I love to work while standing up. However, it would seem only partial attention tasks can be done while standing up. When I need to truly focus, I must recruit the attention that has gone into my body and take it back to the mind, and I will hunch like a gargoyle to do intellect intensive work.

...

I keep on reading Husserl and find myself surprised I can follow along such a dense text, I wish I had the book in print so that I can peruse at will, at the same time lamenting my fragmented reading habits because I have already a bunch of partially read texts which are important.

...

I've told my best friend I'm going to Mexico, it's confirmed except that when I tried buying the flight I saw they were charging me taxes as if I were a Spanish national flying to Mexico. It took me like 48 hours from the time my best friend told me about the wedding until I settled that there was no other option other than attending. Such loyalty will overcome any impediment. Gosh I love my friends so much.

...

V. initially told me I had three options for my birthday present: a trip, a session of acupuncture, or something else which I don't remember. I initially said acupuncture, but later on said I preferred the trip. The difficult truth is that I didn't want either (and the third option was so irrelevant that I forgot it). Some minutes ago she transferred some money and said it was my birthday gift. I sense she is realizing I'm trying to keep distance.

In the group of friends we share in common there's a recent joiner, an attractive-ish woman around my age, single, and practices yoga. I don't know if I like her, but it would be common sense to get to know her better to figure that out. However, I keep myself at distance knowing this would be hurtful for V, and I settled on myself not to date people in the circle we share in common. This is a concession I do willingly.

I'm reminded of my girlfriend at uni (now one of my best friends). We broke up but she'd still come to me for sex. After months of this happening, I told her: you can't come and we can't have sex anymore. Why? she asked, have you met someone? On the contrary, I replied, I haven't met anyone because I have no need for it. I need to stop seeing you so that my need for intimacy is greater than my aversion to people.

I think I can speak with V. clearly about this. It's not healthy for either of us to act as friends while she is infatuated. We've been stuck in the same pattern for a year. It's time for it to hurt enough so that we may go find what we seek in someone else.

...

Seeing how fast AI is advancing and how it's transforming roles in my own workplace, I know I'm seeing the future in realtime. Ten years from now, the world will have changed more than it has changed in the past 30. We will do much more with less, for the good and the bad. We will look back at this time and wonder how we would afford so much the luxury of human labor (by paying miserly wages, I would retort).

What I do not know yet is how we will earn our living. Buckminster Fuller used to say the most important thing for this era would be getting rid of the notion that we must "earn or living", those of us whose skills will be eaten by AI will find ourselves in a terrible existential crises, where our identity has been displaced by an intelligence greater than ours.

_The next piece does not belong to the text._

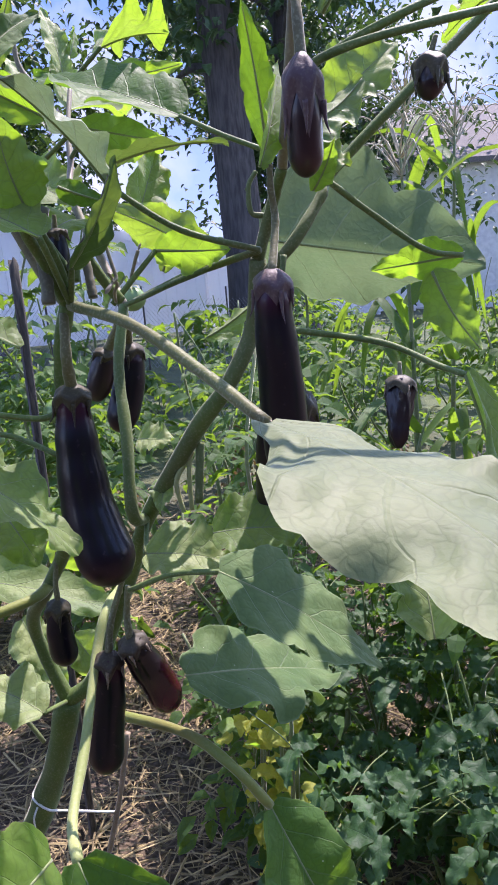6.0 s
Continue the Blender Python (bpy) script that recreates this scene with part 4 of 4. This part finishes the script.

I extrapolate from my own experience as a designer who suffered a prolonged creative block, I had to re-evaluate my identity without creative abilities and it was a mind bending experience. A large part of humanity will go through this at the same time, and I think there will be a backlash, even if we are paid to not work.

I recall an issue of National Geographic I read decades ago. The article was about a town in Spain in which the inhabitants were suing the government because they wanted to reopen the mines that had sustained them for decades. The problem was not that they didn't have money, they were given a stipend equal to their salary for the rest of their lives, for doing nothing yet they wanted to work. Work is a huge part of our identities, we must shed this baggage because—if we are not made redundant, our activities will look nothing like what we are doing right now.

It's utterly mind boggling.

...

I've long held the hunch (not belief) that aliens are observing us without revealing themselves. Some people call this the zoo hypothesis. My theory as to why is that they know revealing themselves would collapse our civilization. It's been done before and it's gone very wrong for civilizations that have not developed enough.

What would be some markers that indicate a civilization, alien or human, has advanced enough to be contacted? I theorize the absence of war is one of them. We would have to learn how to be in peace between our nations before we learn how to be at peace with our neighbors.

I also believe a mature civilization has found a stability point in its growth. Like a human who stops physically growing after reaching maturity, a planet remains more or less static in its number of inhabitants and the land it uses for its sustenance. A growing population is a sign of ongoing development.

The third pre-requisite for alien contact would be the certainty that such contact would not destroy us, because it's unlikely there is just one alien race out there looking at us, there ought to be a network of alien races cooperating and they must have an amount of knowledge that truly would make us feel like ants. We need a local (AI) intelligence to manage and understand what the alien network knows and transmit that to us in a non-threatening way.

The human race is gestating a gift for the universe, but we don't know yet what it is. I sometimes wonder, what would they think of us? we have no reference point. We don't know if we are too sentimental, or too rational, or too violent, or too self-interested, becase we don't know of any other race rather than ours.